Al contrario, particolarmente contenuta è l’esposizione della Valle d’Aosta, il Molise e la Basilicata con un debito pubblico lordo complessivo inferiore ad 1 miliardo di euro.
Possono contare su un debito pubblico limitato anche le altre due regioni a statuto speciale Friuli-Venezia Giulia e Trentino-Alto Adige, con valori pari a 1,3 miliardi di euro.
Negli ultimi 25 anni le regioni italiane hanno accumulato debito pubblico in maniera poco omogenea. Le regioni che oggi si ritrovano con il debito pubblico più pesante sono proprio quelle che hanno avuto le performance peggiori negli ultimi 25 anni.
Di particolare rilievo l’aumento cumulato registrato dalla Campania (+347%, tra il 1998 e il 2022), dal Lazio (+270%), dalla Calabria (+241%) e dalla Sicilia (+185%).
Al contrario, regioni come il Friuli-Venezia Giulia (-16%), l’Emilia-Romagna (-19%) e la Sardegna (-39%) hanno registrato riduzioni del debito a doppia cifra, grazie a una sapiente politica di contenimento della spesa e risanamento dei conti pubblici regionali.
La crescita del rapporto debito pubblico/PIL dei paesi dell’Area euro dovrebbe rallentare rispetto al triennio 2020-2022.
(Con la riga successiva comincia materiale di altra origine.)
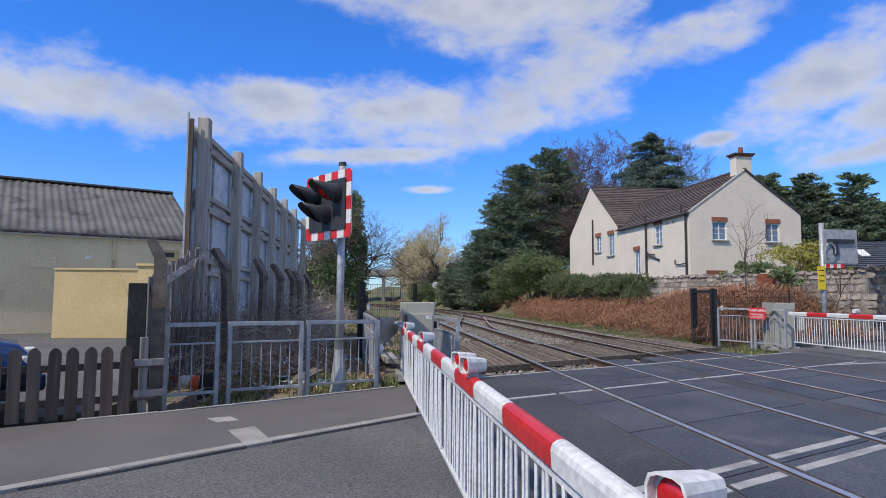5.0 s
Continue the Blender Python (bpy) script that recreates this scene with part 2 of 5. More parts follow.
BUFF = mat("buff_painted_brick", (0.78, 0.63, 0.39), (0.69, 0.55, 0.33), 0.9, scale=0.6, fine=20, bump=0.3, depth=0.01, stain=((0.38, 0.31, 0.20), 0.5, 0.60))
CORRUG = mat("corrugated_cement", (0.165, 0.155, 0.145), (0.11, 0.104, 0.098), 0.95, scale=1.0, fine=20, bump=0.3, depth=0.01, stain=((0.05, 0.048, 0.046), 0.8, 0.56))
TILE = mat("brown_roof_tile", (0.13, 0.102, 0.09), (0.085, 0.068, 0.06), 0.9, scale=2, fine=25, bump=0.3, depth=0.01, per=0.22)
SLATE = mat("slate_roof", (0.075, 0.085, 0.105), (0.05, 0.057, 0.07), 0.7, scale=2, fine=20, bump=0.3, depth=0.01)
BRICK = mat("red_brick", (0.30, 0.10, 0.055), (0.21, 0.075, 0.045), 0.9, scale=5, fine=40, bump=0.4, depth=0.01, per=0.2)
PVC = mat("white_pvc", (0.78, 0.78, 0.76), (0.70, 0.70, 0.68), 0.4, scale=3, fine=20, bump=0.02, depth=0.001)
DARKPIPE = mat("brown_pipe", (0.045, 0.032, 0.03), (0.06, 0.045, 0.042), 0.5, scale=4, fine=20, bump=0.05, depth=0.002)
RUBBLE = mat("rubble_stone", (0.40, 0.34, 0.275), (0.25, 0.215, 0.18), 0.95, scale=3, fine=18, bump=0.7, depth=0.02, per=0.35, stain=((0.09, 0.085, 0.07), 1.3, 0.58))
# darker version of the rubble stone, used on the roadside wall
DARKRUBBLE = mat("dark_rubble_stone", (0.19, 0.162, 0.135), (0.095, 0.082, 0.072), 0.95, scale=3, fine=18, bump=0.7, depth=0.02, per=0.35, stain=((0.055, 0.05, 0.045), 1.1, 0.54))
MORTAR = mat("wall_mortar", (0.27, 0.245, 0.21), (0.18, 0.165, 0.145), 0.98, scale=4, fine=30, bump=0.6, depth=0.02)
GREYRENDER = mat("grey_render", (0.35, 0.325, 0.28), (0.27, 0.25, 0.22), 0.95, scale=0.8, fine=20, bump=0.3, depth=0.01, stain=((0.22, 0.205, 0.18), 0.5, 0.58))
OLDTIMBER = mat("weathered_post", (0.54, 0.49, 0.43), (0.36, 0.325, 0.285), 0.95, scale=2.5, fine=30, stretch=(6, 6, 0.5), bump=0.5, depth=0.008, per=0.12, stain=((0.07, 0.06, 0.05), 1.1, 0.60))
OLDRAIL = mat("weathered_rail", (0.54, 0.49, 0.43), (0.35, 0.315, 0.275), 0.95, scale=2.5, fine=30, stretch=(6, 0.5, 6), bump=0.5, depth=0.008, per=0.12)
HOARD = mat("galvanised_hoarding_sheet", (0.71, 0.76, 0.81), (0.60, 0.65, 0.70), 0.42, 0.2, scale=0.8, fine=6, bump=0.08, depth=0.01, per=0.10, stain=((0.22, 0.23, 0.25), 0.7, 0.60))
BOARDS = mat("grey_fence_board", (0.31, 0.285, 0.26), (0.20, 0.18, 0.163), 0.95, scale=3, fine=35, stretch=(6, 6, 0.5), bump=0.5, depth=0.006, per=0.25)
DARKBOARD = mat("brown_picket", (0.115, 0.085, 0.066), (0.07, 0.053, 0.043), 0.9, scale=3, fine=35, stretch=(6, 6, 0.5), bump=0.5, depth=0.006, per=0.25, stain=((0.15, 0.13, 0.10), 1.6, 0.62))
CONCPOST = mat("dark_concrete_post", (0.24, 0.195, 0.155), (0.13, 0.108, 0.09), 0.95, scale=6, fine=30, bump=0.9, depth=0.008, per=0.15)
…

“Le recenti stime della Commissione Europea (2023) prevedono per l’aggregato dei Paesi dell’Area euro un deficit annuo in rapporto al PIL nel triennio 2023-2025 tra il -3,4% (2023) ed il -2,1% (2025) – si legge nel report -. Particolarmente evidente è la riduzione tra il 2022 e il 2023 del deficit italiano che scende dal -8% al -5%. Per il 2024-2025 il tasso di crescita annuo del deficit pubblico è stimato ancora in diminuzione rispettivamente al -4% e -2,5%. Simile percorso per Francia e Spagna: per la Francia si prevede un tasso di deficit pari al -4,9% nel 2023 e al -4,5% e -3,6% per il biennio 2024-25, mentre per la Spagna la Commissione Europea stima un deficit annuo pari al -4,8% per il 2023 e al -4,1% e -3,3% nel biennio 2024-25. Indebitamenti inferiori si registrano per Germania e Area euro. Nel triennio 2023-2025 il tasso di deficit della Germania risulta sempre inferiore al 3% e in costante calo, per scendere fino ad un ridotto -0,5% nel 2025. Tra il -3,4% del 2023 e il -2,1% il tasso di deficit dell’Area euro”.
In definitiva, nel 2025 il rapporto debito pubblico/ PIL per l’Italia dovrebbe attestarsi intorno al 140%, per la Francia al 110%, per la Spagna al 107%, mentre Area euro e Germania si ferma all’89% e 63%.